Reading Is Believing: Revisiting Language Bottleneck Models for Image Classification
This work addresses the need for explainable AI in image classification, showing that language-based models can be competitive, though it is incremental as it builds on existing captioning and language model techniques.
The authors tackled the problem of explainability in deep learning for image classification by revisiting language bottleneck models, and found that using modern image captioners with pre-trained language models achieved higher classification accuracy than black-box models in a disaster image classification task, with further gains from fusing both models.

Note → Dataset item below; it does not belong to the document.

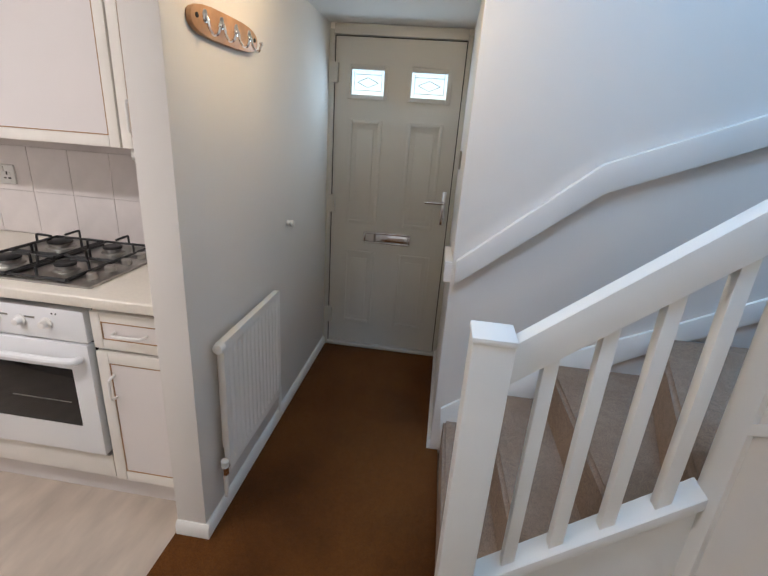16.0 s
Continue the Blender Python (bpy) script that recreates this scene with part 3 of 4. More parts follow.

We revisit language bottleneck models as an approach to ensuring the explainability of deep learning models for image classification. Because of inevitable information loss incurred in the step of converting images into language, the accuracy of language bottleneck models is considered to be inferior to that of standard black-box models. Recent image captioners based on large-scale foundation models of Vision and Language, however, have the ability to accurately describe images in verbal detail to a degree that was previously believed to not be realistically possible. In a task of disaster image classification, we experimentally show that a language bottleneck model that combines a modern image captioner with a pre-trained language model can achieve image classification accuracy that exceeds that of black-box models. We also demonstrate that a language bottleneck model and a black-box model may be thought to extract different features from images and that fusing the two can create a synergistic effect, resulting in even higher classification accuracy.